Pero, ¿por qué es necesario comprar alimentos?, ¿y ropa?, ¿y radios? Consecuencia de la despersonalización cultural, del abandono de las antiguas costumbres y la adquisición de otras nuevas en el internado misionero. Otros mecanismos aculturadores entran también en juego.
Muchos alimentos tradicionales no se consiguen o son escasos como consecuencia de las nuevas formas, ya mencionadas, de utilización de la tierra y de la colonización blanca de la región: tala del monte, cultivos comerciales de café y cacao que hay que tener limpios, sin rastrojo, crecientes áreas en pastos artificiales, etc. Otros existen pero no se consumen ya porque son negativamente valorados, cosa especialmente cierta cuando se trata de productos de recolección.
Ropa, objetos de aseo y otros son adquiridos durante los 8 o 10 años de permanencia en El Colegio, además de fuertemente valorados; la tendencia es, lógicamente, a seguir usándolos durante toda la vida.
Radios, grabadoras, pilas y linternas son productos de prestigio que revelan el grado de “civilización” alcanzado.
Se da también el caso de que las misioneras exigen al novio, como condición para aprobar el matrimonio, dotar a la novia de un “ajuar completo”, todo él compuesto de productos comerciales.
Es obvia la necesidad de dinero que esto genera. Y para obtenerlo no se puede perder el tiempo en las artesanías, término que ha llegado a tener una connotación negativa entre los indígenas más allegados a las monjas.
A todo ello se unen recientes campañas del cabildo indígena controlado por la misión en los últimos años, para que las mujeres “dejen de estar metidas en la casa haciendo canastos y ollas de barro, y se dediquen a participar cada vez más en formas colectivas de trabajo dedicado al café”, única forma de progresar.

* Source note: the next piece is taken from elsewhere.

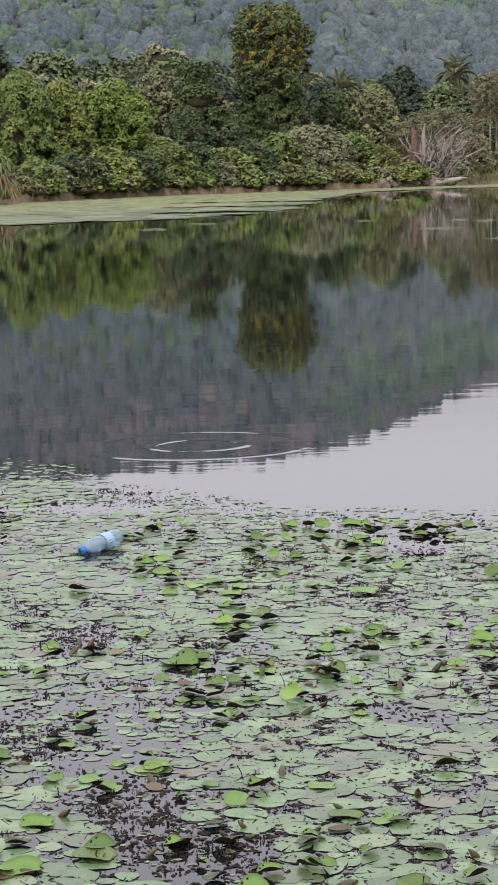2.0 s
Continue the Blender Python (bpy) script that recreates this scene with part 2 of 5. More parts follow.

Todas estas presiones están ausentes, o provienen de otros factores menos rígidos, en la zona del río Garrapatas. Precisamente huyendo de ellas emigraron los chamí desde el río San Juan, hace ya unos 40 años. Por eso es posible, todavía, que hombres y mujeres pasen largas horas sentados en sus tambos trabajando en hacer los canastos, dedicándoles un gran cuidado y sintiéndose a gusto con ello.